■ OBJECTIVE: Of all the lines in the material below, how many include the string "category"? Give the number only.
════
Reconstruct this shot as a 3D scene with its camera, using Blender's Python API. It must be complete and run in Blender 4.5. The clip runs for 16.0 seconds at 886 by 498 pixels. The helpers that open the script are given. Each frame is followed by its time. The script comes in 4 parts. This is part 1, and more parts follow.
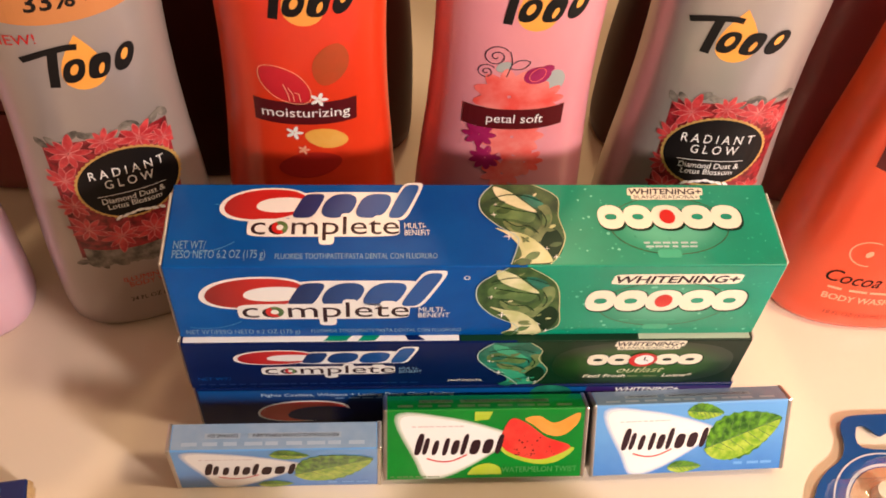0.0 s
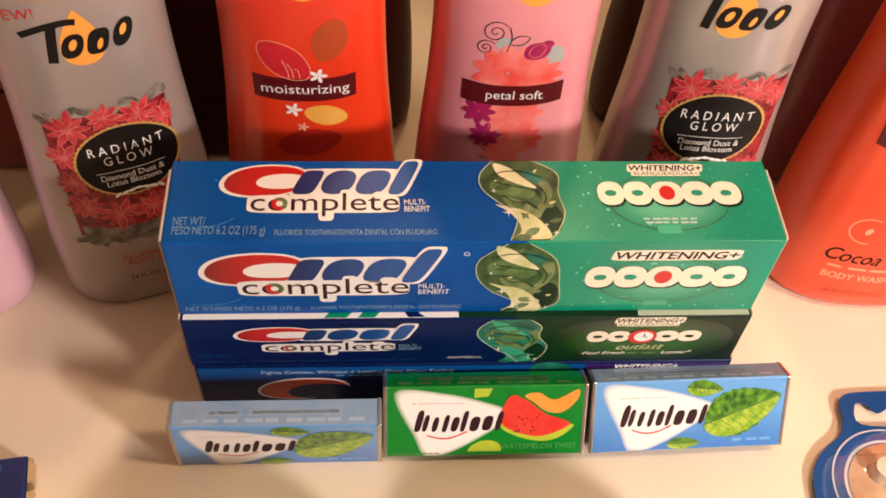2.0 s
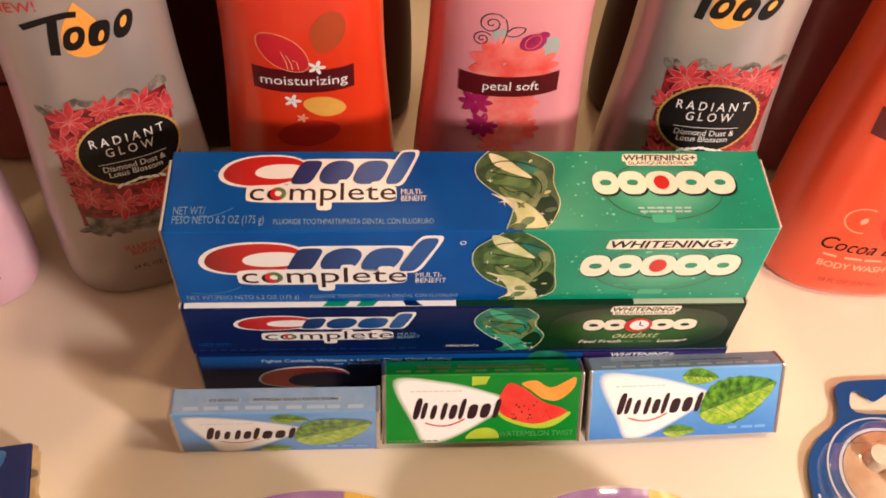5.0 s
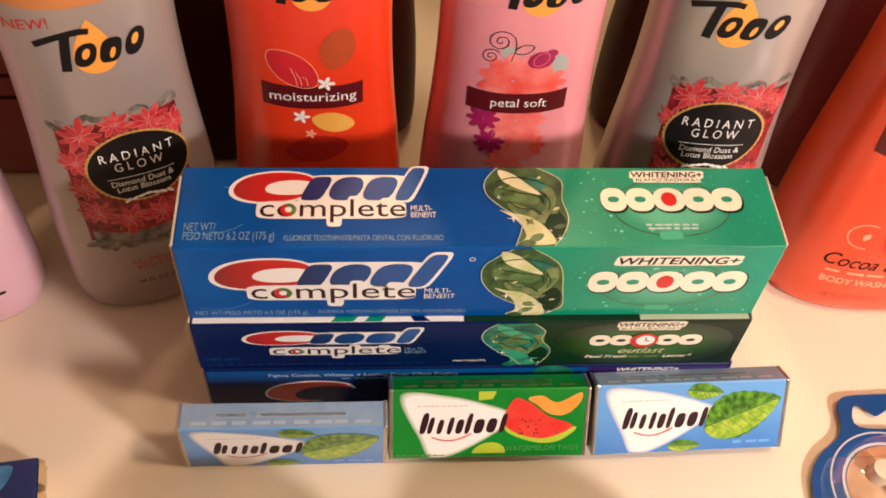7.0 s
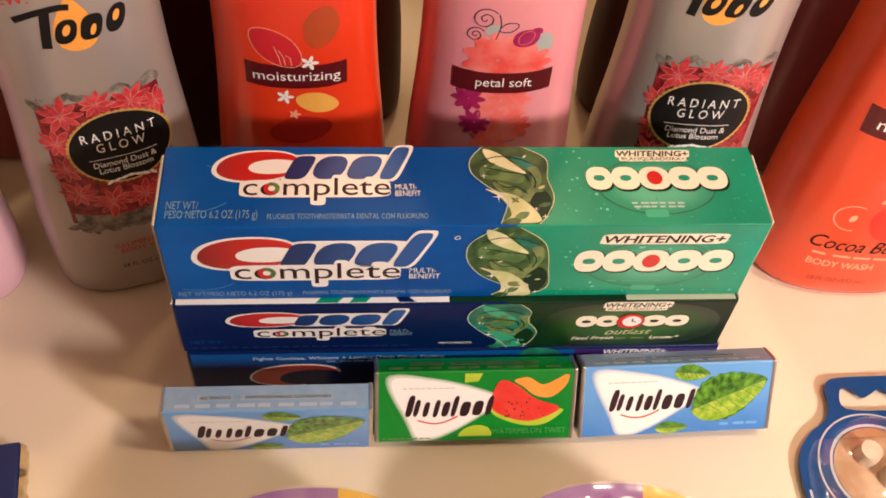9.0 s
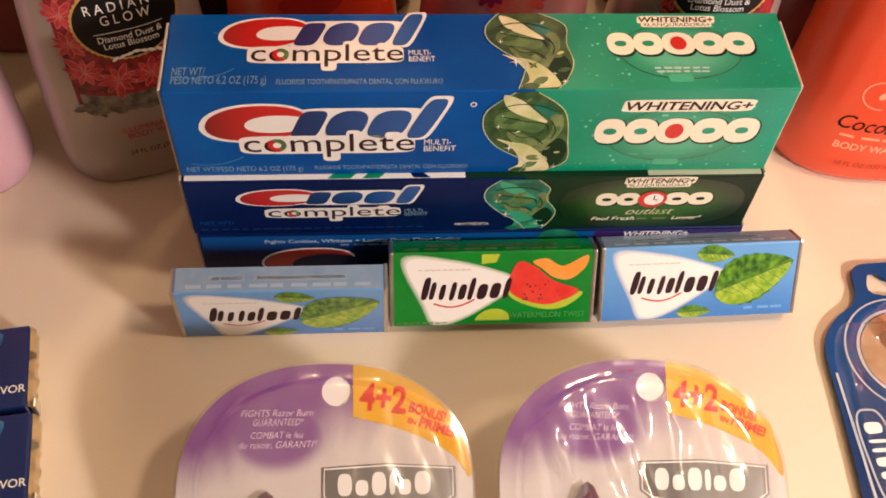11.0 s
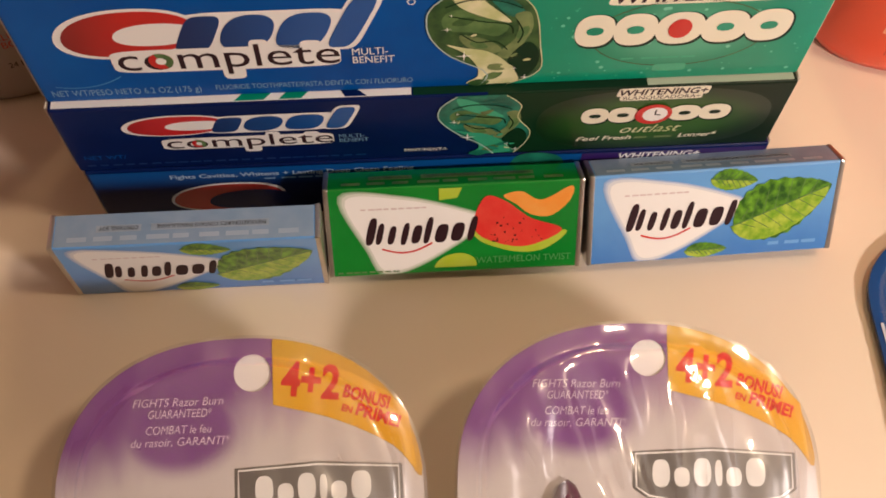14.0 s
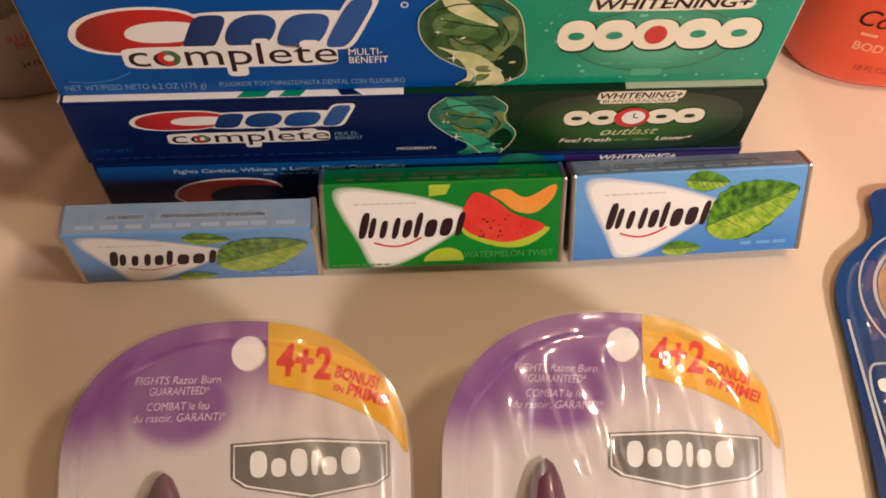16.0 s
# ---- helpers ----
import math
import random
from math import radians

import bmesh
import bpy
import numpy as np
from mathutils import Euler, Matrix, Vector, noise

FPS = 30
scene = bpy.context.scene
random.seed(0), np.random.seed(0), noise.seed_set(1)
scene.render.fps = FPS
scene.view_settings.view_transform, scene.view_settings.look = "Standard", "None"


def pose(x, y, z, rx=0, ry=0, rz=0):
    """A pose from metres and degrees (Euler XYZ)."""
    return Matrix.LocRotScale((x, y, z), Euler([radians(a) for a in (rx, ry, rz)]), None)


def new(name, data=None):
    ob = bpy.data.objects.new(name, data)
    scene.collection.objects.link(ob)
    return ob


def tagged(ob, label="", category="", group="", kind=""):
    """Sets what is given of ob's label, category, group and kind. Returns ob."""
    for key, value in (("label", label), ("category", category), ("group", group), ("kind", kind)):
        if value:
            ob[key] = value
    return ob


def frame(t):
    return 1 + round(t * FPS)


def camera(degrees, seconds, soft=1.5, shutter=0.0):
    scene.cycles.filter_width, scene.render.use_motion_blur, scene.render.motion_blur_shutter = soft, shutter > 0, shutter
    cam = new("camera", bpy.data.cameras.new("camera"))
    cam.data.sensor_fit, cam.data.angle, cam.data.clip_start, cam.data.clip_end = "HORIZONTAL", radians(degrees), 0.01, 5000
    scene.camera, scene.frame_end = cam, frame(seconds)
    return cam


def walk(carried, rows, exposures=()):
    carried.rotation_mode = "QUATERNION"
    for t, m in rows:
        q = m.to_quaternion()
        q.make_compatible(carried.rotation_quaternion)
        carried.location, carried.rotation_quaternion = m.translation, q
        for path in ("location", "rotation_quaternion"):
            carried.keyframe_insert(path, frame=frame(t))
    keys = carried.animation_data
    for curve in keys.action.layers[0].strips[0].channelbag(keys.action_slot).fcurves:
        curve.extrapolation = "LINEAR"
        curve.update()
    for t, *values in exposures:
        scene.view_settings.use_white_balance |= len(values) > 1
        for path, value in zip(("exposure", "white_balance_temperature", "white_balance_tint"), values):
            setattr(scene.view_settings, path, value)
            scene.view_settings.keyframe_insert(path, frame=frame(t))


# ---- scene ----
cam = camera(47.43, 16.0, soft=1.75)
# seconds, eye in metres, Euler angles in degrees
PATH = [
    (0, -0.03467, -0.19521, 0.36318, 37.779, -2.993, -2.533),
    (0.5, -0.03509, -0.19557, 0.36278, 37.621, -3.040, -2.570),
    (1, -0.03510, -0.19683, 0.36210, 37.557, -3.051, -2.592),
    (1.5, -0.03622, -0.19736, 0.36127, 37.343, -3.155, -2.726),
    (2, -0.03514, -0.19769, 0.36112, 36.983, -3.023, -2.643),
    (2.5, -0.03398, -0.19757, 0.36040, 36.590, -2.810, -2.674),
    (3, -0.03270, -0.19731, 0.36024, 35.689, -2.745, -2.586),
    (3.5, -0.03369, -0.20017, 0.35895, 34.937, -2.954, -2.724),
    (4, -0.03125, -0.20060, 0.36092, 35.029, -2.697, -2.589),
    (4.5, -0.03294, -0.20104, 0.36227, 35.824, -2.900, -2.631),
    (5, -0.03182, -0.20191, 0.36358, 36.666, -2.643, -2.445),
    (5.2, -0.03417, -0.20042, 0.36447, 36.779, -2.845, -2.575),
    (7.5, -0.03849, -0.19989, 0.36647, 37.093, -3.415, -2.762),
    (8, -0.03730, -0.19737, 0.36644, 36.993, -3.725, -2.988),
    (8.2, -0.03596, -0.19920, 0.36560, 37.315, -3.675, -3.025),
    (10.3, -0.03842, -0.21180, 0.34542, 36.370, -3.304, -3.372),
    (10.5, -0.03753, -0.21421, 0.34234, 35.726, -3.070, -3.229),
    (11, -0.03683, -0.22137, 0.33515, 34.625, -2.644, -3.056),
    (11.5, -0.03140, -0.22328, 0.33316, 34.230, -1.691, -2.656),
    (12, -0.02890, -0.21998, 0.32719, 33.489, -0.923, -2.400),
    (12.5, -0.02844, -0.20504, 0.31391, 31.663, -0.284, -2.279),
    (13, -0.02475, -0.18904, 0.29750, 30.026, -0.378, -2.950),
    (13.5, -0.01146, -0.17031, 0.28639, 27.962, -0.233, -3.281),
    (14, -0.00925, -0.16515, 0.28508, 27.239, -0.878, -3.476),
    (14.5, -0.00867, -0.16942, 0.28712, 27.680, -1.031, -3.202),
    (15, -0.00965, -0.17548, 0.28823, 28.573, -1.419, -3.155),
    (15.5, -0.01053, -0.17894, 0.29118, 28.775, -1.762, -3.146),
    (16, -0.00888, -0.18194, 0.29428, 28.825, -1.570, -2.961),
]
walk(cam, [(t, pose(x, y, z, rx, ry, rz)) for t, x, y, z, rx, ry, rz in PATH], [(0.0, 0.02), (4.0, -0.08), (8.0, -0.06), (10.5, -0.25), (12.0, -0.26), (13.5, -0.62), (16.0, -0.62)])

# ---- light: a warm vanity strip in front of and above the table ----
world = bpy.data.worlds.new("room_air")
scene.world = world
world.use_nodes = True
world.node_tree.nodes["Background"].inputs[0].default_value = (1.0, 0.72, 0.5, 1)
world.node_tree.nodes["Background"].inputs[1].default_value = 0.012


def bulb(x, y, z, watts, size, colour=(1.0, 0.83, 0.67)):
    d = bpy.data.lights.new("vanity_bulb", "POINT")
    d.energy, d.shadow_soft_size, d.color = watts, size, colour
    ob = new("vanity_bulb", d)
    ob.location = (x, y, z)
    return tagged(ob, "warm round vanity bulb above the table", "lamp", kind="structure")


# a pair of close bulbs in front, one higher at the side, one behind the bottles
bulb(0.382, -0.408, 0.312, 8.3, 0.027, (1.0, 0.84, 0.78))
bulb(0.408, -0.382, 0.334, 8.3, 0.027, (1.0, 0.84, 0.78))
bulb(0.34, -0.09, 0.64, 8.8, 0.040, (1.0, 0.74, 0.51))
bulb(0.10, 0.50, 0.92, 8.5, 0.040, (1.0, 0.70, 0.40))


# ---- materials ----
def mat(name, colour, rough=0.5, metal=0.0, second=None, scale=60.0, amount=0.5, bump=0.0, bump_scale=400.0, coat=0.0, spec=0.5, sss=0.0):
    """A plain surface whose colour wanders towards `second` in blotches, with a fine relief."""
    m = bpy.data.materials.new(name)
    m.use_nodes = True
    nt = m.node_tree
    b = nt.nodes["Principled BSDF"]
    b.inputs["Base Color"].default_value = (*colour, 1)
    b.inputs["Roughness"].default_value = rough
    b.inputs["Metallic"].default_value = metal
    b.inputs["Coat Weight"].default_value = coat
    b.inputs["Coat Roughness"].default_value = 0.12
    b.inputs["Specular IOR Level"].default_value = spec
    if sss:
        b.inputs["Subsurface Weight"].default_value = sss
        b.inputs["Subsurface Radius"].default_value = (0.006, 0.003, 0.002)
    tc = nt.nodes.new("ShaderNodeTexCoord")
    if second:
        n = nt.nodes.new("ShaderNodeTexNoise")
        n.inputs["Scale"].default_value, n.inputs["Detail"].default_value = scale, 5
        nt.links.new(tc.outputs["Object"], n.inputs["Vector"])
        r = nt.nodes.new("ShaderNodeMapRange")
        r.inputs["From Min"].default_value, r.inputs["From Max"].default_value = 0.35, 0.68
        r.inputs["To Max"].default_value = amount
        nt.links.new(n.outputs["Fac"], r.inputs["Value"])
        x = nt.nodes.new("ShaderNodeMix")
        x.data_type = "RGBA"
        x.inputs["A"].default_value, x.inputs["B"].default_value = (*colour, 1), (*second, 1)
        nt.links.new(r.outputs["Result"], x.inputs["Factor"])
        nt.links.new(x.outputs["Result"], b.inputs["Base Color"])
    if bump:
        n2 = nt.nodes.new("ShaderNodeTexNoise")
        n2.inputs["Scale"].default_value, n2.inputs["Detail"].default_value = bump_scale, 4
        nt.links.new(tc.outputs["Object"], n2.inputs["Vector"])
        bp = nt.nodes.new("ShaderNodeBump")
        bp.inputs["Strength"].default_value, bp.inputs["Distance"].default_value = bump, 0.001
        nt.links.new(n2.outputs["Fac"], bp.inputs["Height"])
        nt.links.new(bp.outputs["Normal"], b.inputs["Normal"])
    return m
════
■ REPLY: 3